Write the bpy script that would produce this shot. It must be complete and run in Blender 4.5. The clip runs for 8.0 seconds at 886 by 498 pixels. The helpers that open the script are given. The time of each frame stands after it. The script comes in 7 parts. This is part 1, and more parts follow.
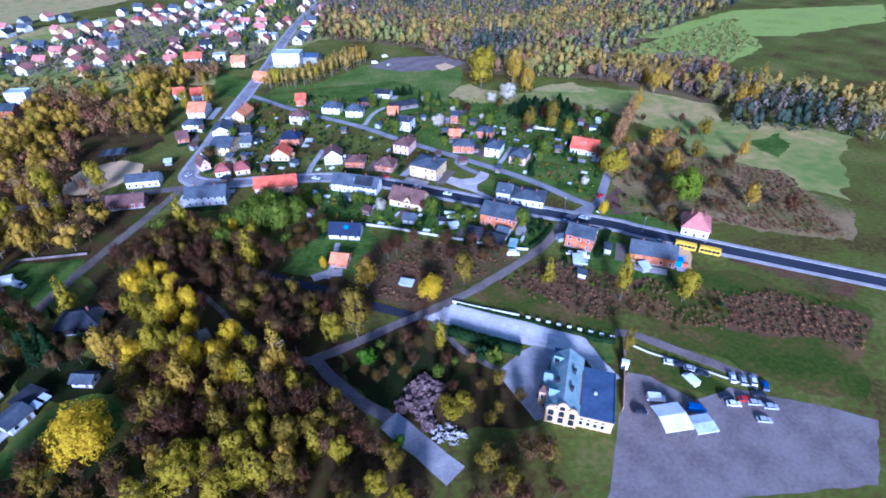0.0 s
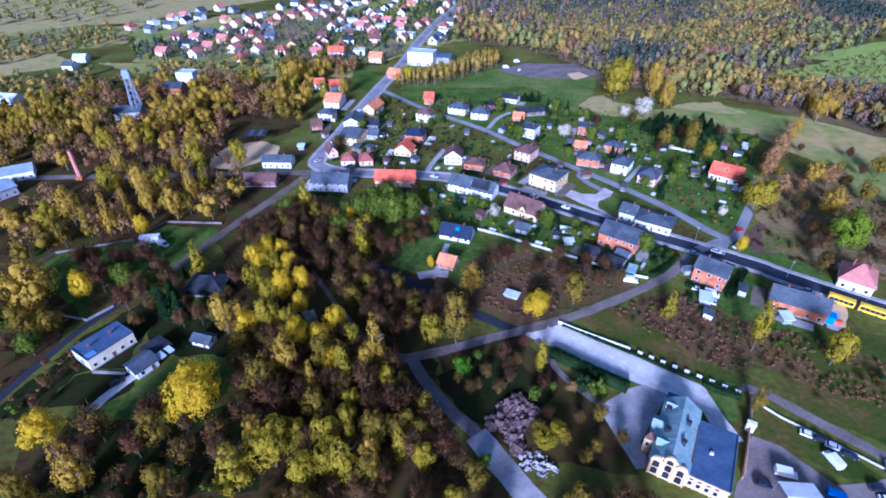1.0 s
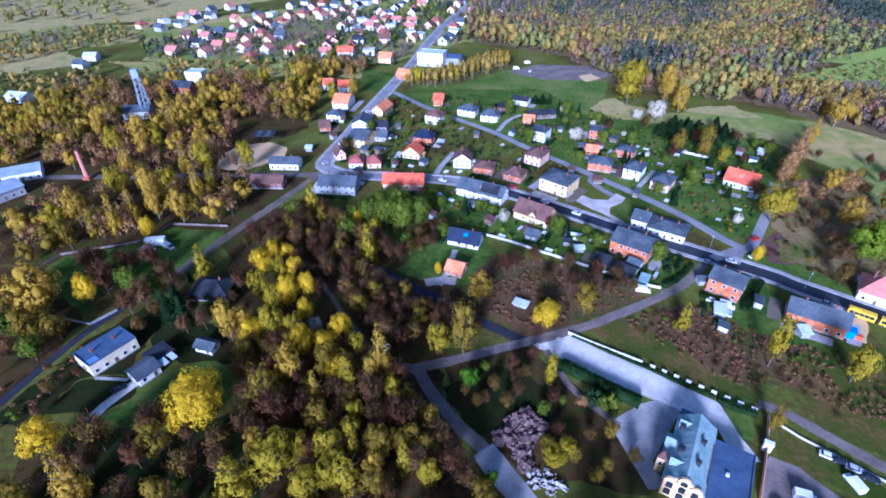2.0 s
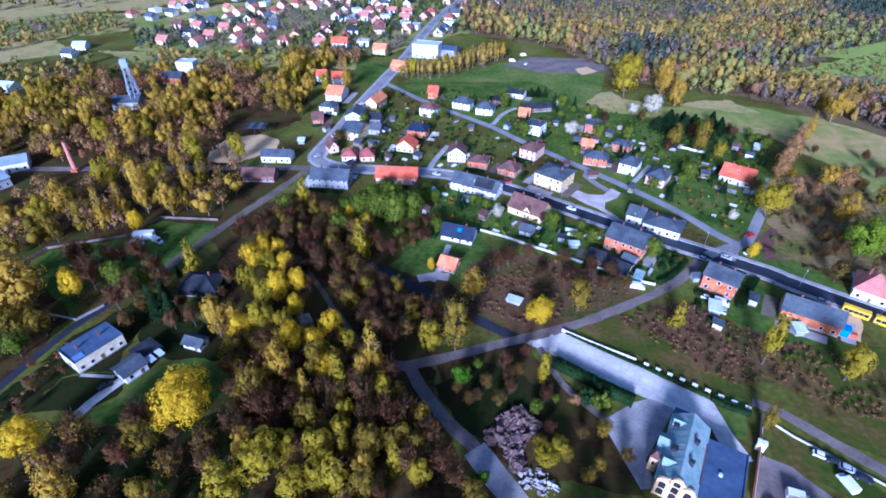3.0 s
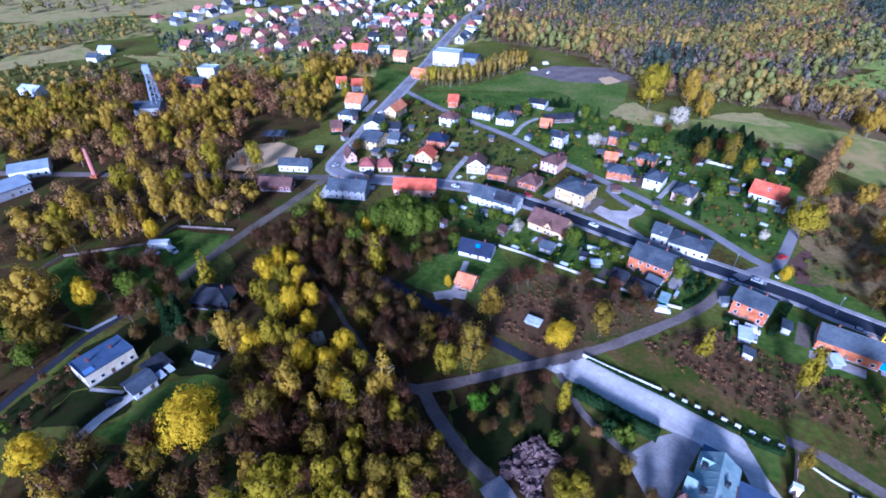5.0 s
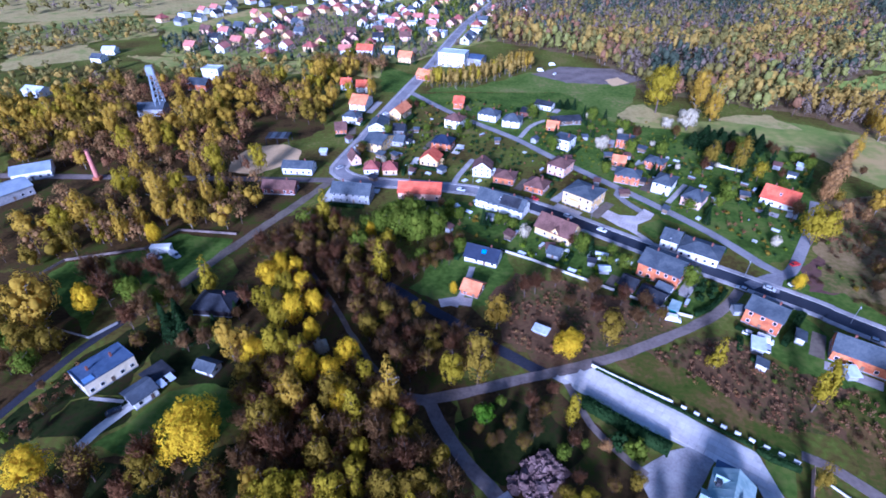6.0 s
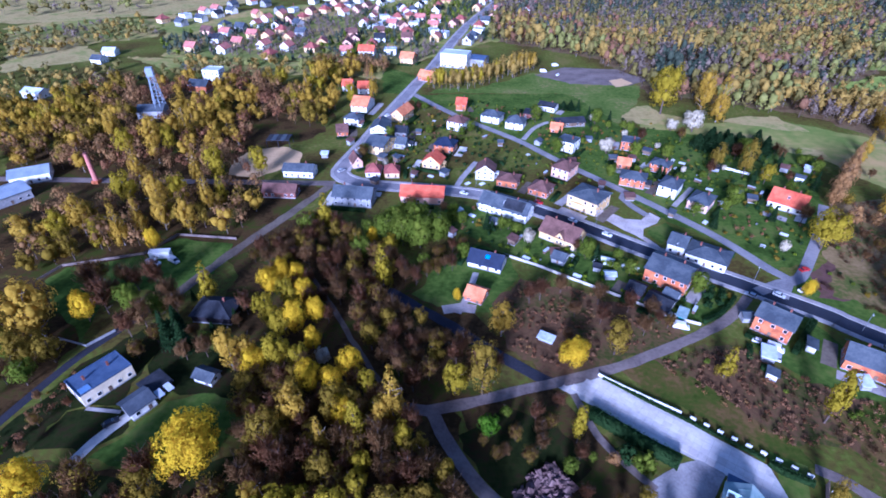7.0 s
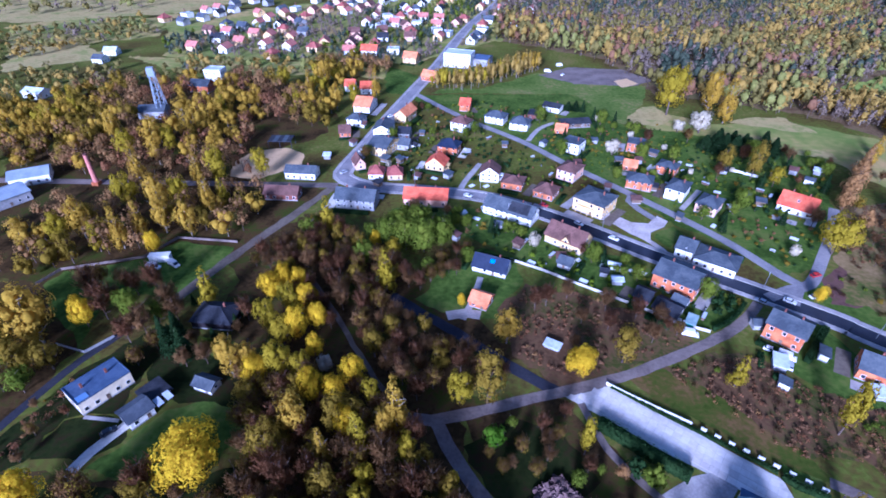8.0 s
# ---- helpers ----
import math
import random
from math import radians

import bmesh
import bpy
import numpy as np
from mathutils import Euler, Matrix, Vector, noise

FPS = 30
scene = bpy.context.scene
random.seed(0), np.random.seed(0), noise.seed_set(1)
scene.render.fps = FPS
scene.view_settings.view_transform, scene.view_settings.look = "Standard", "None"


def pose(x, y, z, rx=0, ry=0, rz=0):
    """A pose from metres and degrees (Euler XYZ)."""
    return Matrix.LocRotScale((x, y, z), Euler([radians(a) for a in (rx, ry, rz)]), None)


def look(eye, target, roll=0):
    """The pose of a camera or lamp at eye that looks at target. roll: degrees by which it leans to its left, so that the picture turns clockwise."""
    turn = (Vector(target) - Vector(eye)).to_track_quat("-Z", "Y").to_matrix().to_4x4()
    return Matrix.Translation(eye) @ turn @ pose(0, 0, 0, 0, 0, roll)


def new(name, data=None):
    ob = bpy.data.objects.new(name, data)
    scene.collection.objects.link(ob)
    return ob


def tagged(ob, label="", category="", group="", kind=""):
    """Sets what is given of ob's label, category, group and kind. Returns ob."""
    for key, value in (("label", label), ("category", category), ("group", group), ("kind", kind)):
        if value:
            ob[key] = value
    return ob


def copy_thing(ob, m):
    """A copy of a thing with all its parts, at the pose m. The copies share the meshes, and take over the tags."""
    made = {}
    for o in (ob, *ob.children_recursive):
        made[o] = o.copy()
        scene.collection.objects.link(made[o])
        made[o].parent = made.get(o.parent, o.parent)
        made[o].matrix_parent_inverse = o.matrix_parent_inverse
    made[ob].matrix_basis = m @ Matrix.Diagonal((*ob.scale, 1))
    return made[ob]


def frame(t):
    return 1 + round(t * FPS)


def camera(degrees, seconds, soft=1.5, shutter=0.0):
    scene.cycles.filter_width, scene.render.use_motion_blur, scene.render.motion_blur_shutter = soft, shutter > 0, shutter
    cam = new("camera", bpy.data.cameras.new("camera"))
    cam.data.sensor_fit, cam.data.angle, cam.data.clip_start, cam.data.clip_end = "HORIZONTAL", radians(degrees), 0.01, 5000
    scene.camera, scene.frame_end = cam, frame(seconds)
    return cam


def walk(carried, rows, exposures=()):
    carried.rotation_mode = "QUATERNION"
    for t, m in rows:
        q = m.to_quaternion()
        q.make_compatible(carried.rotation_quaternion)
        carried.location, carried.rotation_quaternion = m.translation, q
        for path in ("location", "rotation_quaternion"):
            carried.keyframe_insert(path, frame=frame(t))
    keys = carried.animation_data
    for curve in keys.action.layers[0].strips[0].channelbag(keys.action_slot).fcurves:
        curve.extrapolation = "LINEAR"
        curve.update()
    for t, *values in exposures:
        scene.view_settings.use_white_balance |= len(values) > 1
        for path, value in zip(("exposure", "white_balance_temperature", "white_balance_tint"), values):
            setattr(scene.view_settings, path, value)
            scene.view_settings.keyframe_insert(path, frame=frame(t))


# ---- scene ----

··········

### What to do
Each line from the one holding "ob = bpy.data.objects.new(name, data)" to the one holding "made[o].matrix_parent_inverse = o.matrix_parent_inverse", those two included, is to be transcribed exactly, and no other line.

### Reply to the task
    ob = bpy.data.objects.new(name, data)
    scene.collection.objects.link(ob)
    return ob


def tagged(ob, label="", category="", group="", kind=""):
    """Sets what is given of ob's label, category, group and kind. Returns ob."""
    for key, value in (("label", label), ("category", category), ("group", group), ("kind", kind)):
        if value:
            ob[key] = value
    return ob


def copy_thing(ob, m):
    """A copy of a thing with all its parts, at the pose m. The copies share the meshes, and take over the tags."""
    made = {}
    for o in (ob, *ob.children_recursive):
        made[o] = o.copy()
        scene.collection.objects.link(made[o])
        made[o].parent = made.get(o.parent, o.parent)
        made[o].matrix_parent_inverse = o.matrix_parent_inverse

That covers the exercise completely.